* begin Given information *

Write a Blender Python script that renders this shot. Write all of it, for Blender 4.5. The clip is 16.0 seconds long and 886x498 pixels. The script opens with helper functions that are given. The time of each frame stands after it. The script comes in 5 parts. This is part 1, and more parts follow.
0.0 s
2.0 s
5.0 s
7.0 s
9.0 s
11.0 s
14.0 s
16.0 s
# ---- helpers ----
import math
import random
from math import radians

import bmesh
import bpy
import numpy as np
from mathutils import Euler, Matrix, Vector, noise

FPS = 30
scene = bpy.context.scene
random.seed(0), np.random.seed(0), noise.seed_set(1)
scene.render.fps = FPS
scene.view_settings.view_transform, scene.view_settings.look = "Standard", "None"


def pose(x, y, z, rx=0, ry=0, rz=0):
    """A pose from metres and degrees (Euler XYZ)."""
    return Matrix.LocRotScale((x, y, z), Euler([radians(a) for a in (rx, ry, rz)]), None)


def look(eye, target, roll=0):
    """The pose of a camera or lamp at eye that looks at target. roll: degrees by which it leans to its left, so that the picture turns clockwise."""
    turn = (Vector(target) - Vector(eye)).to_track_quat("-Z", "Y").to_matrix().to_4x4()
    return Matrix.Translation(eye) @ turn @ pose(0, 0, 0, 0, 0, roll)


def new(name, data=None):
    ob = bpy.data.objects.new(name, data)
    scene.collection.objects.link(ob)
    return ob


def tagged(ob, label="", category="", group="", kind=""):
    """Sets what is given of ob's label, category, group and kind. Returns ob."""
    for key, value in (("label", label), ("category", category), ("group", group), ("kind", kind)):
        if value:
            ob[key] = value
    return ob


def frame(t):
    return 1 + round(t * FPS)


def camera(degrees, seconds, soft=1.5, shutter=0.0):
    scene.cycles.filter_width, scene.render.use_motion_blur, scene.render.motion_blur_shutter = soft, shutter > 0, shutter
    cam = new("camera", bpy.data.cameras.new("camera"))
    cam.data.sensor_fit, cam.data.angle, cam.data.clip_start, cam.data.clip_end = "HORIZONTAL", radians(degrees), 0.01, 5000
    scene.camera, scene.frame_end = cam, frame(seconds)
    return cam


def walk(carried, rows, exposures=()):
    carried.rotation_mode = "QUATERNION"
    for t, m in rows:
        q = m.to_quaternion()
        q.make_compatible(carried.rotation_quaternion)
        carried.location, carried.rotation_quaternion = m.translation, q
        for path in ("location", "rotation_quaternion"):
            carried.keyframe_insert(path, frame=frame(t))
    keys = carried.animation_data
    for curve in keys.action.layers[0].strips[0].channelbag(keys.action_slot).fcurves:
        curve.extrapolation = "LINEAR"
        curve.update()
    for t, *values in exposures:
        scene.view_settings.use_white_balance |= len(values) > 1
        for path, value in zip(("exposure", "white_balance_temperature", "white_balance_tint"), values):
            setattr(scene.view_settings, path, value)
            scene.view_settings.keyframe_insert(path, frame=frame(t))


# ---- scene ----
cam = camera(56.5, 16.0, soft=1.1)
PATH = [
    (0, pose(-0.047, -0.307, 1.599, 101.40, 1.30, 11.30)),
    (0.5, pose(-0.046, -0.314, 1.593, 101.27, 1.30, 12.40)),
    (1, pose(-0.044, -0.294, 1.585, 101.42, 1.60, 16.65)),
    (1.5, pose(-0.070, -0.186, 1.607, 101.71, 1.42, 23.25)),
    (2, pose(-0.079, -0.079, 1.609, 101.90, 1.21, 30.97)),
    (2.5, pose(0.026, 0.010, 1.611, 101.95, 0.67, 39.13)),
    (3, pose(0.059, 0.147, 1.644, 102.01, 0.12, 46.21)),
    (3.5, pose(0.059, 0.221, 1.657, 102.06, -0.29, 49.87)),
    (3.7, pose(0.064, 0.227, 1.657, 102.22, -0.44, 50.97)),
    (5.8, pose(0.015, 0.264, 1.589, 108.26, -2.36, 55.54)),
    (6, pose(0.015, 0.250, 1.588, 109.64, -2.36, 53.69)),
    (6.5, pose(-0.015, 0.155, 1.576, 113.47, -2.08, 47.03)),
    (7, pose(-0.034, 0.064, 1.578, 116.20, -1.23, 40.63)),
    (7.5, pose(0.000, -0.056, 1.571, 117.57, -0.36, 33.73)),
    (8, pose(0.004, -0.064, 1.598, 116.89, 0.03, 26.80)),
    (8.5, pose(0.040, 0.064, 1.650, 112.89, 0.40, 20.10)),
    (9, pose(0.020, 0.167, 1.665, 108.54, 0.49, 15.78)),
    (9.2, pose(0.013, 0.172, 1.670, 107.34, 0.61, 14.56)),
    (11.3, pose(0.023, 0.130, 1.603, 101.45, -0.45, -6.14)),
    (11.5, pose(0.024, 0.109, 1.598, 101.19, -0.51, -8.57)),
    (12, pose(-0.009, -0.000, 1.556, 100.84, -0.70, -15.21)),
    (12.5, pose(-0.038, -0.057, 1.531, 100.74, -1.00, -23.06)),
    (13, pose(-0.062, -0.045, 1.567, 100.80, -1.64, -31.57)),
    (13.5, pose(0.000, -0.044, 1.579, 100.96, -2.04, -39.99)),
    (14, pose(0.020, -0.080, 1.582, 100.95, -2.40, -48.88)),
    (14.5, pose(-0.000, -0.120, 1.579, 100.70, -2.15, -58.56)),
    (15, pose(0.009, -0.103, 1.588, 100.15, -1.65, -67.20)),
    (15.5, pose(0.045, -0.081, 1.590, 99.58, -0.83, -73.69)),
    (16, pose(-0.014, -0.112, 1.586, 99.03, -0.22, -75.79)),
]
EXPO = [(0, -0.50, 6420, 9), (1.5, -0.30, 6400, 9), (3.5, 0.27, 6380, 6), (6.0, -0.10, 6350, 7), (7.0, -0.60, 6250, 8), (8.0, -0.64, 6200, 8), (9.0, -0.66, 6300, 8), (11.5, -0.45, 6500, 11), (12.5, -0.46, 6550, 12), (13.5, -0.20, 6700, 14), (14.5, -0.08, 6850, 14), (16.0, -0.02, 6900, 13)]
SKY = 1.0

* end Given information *

### [Set problem]
Using the listing above, reproduce each line without omission.

### [Problem solution]
Write a Blender Python script that renders this shot. Write all of it, for Blender 4.5. The clip is 16.0 seconds long and 886x498 pixels. The script opens with helper functions that are given. The time of each frame stands after it. The script comes in 5 parts. This is part 1, and more parts follow.
0.0 s
2.0 s
5.0 s
7.0 s
9.0 s
11.0 s
14.0 s
16.0 s
# ---- helpers ----
import math
import random
from math import radians

import bmesh
import bpy
import numpy as np
from mathutils import Euler, Matrix, Vector, noise

FPS = 30
scene = bpy.context.scene
random.seed(0), np.random.seed(0), noise.seed_set(1)
scene.render.fps = FPS
scene.view_settings.view_transform, scene.view_settings.look = "Standard", "None"


def pose(x, y, z, rx=0, ry=0, rz=0):
    """A pose from metres and degrees (Euler XYZ)."""
    return Matrix.LocRotScale((x, y, z), Euler([radians(a) for a in (rx, ry, rz)]), None)


def look(eye, target, roll=0):
    """The pose of a camera or lamp at eye that looks at target. roll: degrees by which it leans to its left, so that the picture turns clockwise."""
    turn = (Vector(target) - Vector(eye)).to_track_quat("-Z", "Y").to_matrix().to_4x4()
    return Matrix.Translation(eye) @ turn @ pose(0, 0, 0, 0, 0, roll)


def new(name, data=None):
    ob = bpy.data.objects.new(name, data)
    scene.collection.objects.link(ob)
    return ob


def tagged(ob, label="", category="", group="", kind=""):
    """Sets what is given of ob's label, category, group and kind. Returns ob."""
    for key, value in (("label", label), ("category", category), ("group", group), ("kind", kind)):
        if value:
            ob[key] = value
    return ob


def frame(t):
    return 1 + round(t * FPS)


def camera(degrees, seconds, soft=1.5, shutter=0.0):
    scene.cycles.filter_width, scene.render.use_motion_blur, scene.render.motion_blur_shutter = soft, shutter > 0, shutter
    cam = new("camera", bpy.data.cameras.new("camera"))
    cam.data.sensor_fit, cam.data.angle, cam.data.clip_start, cam.data.clip_end = "HORIZONTAL", radians(degrees), 0.01, 5000
    scene.camera, scene.frame_end = cam, frame(seconds)
    return cam


def walk(carried, rows, exposures=()):
    carried.rotation_mode = "QUATERNION"
    for t, m in rows:
        q = m.to_quaternion()
        q.make_compatible(carried.rotation_quaternion)
        carried.location, carried.rotation_quaternion = m.translation, q
        for path in ("location", "rotation_quaternion"):
            carried.keyframe_insert(path, frame=frame(t))
    keys = carried.animation_data
    for curve in keys.action.layers[0].strips[0].channelbag(keys.action_slot).fcurves:
        curve.extrapolation = "LINEAR"
        curve.update()
    for t, *values in exposures:
        scene.view_settings.use_white_balance |= len(values) > 1
        for path, value in zip(("exposure", "white_balance_temperature", "white_balance_tint"), values):
            setattr(scene.view_settings, path, value)
            scene.view_settings.keyframe_insert(path, frame=frame(t))


# ---- scene ----
cam = camera(56.5, 16.0, soft=1.1)
PATH = [
    (0, pose(-0.047, -0.307, 1.599, 101.40, 1.30, 11.30)),
    (0.5, pose(-0.046, -0.314, 1.593, 101.27, 1.30, 12.40)),
    (1, pose(-0.044, -0.294, 1.585, 101.42, 1.60, 16.65)),
    (1.5, pose(-0.070, -0.186, 1.607, 101.71, 1.42, 23.25)),
    (2, pose(-0.079, -0.079, 1.609, 101.90, 1.21, 30.97)),
    (2.5, pose(0.026, 0.010, 1.611, 101.95, 0.67, 39.13)),
    (3, pose(0.059, 0.147, 1.644, 102.01, 0.12, 46.21)),
    (3.5, pose(0.059, 0.221, 1.657, 102.06, -0.29, 49.87)),
    (3.7, pose(0.064, 0.227, 1.657, 102.22, -0.44, 50.97)),
    (5.8, pose(0.015, 0.264, 1.589, 108.26, -2.36, 55.54)),
    (6, pose(0.015, 0.250, 1.588, 109.64, -2.36, 53.69)),
    (6.5, pose(-0.015, 0.155, 1.576, 113.47, -2.08, 47.03)),
    (7, pose(-0.034, 0.064, 1.578, 116.20, -1.23, 40.63)),
    (7.5, pose(0.000, -0.056, 1.571, 117.57, -0.36, 33.73)),
    (8, pose(0.004, -0.064, 1.598, 116.89, 0.03, 26.80)),
    (8.5, pose(0.040, 0.064, 1.650, 112.89, 0.40, 20.10)),
    (9, pose(0.020, 0.167, 1.665, 108.54, 0.49, 15.78)),
    (9.2, pose(0.013, 0.172, 1.670, 107.34, 0.61, 14.56)),
    (11.3, pose(0.023, 0.130, 1.603, 101.45, -0.45, -6.14)),
    (11.5, pose(0.024, 0.109, 1.598, 101.19, -0.51, -8.57)),
    (12, pose(-0.009, -0.000, 1.556, 100.84, -0.70, -15.21)),
    (12.5, pose(-0.038, -0.057, 1.531, 100.74, -1.00, -23.06)),
    (13, pose(-0.062, -0.045, 1.567, 100.80, -1.64, -31.57)),
    (13.5, pose(0.000, -0.044, 1.579, 100.96, -2.04, -39.99)),
    (14, pose(0.020, -0.080, 1.582, 100.95, -2.40, -48.88)),
    (14.5, pose(-0.000, -0.120, 1.579, 100.70, -2.15, -58.56)),
    (15, pose(0.009, -0.103, 1.588, 100.15, -1.65, -67.20)),
    (15.5, pose(0.045, -0.081, 1.590, 99.58, -0.83, -73.69)),
    (16, pose(-0.014, -0.112, 1.586, 99.03, -0.22, -75.79)),
]
EXPO = [(0, -0.50, 6420, 9), (1.5, -0.30, 6400, 9), (3.5, 0.27, 6380, 6), (6.0, -0.10, 6350, 7), (7.0, -0.60, 6250, 8), (8.0, -0.64, 6200, 8), (9.0, -0.66, 6300, 8), (11.5, -0.45, 6500, 11), (12.5, -0.46, 6550, 12), (13.5, -0.20, 6700, 14), (14.5, -0.08, 6850, 14), (16.0, -0.02, 6900, 13)]
SKY = 1.0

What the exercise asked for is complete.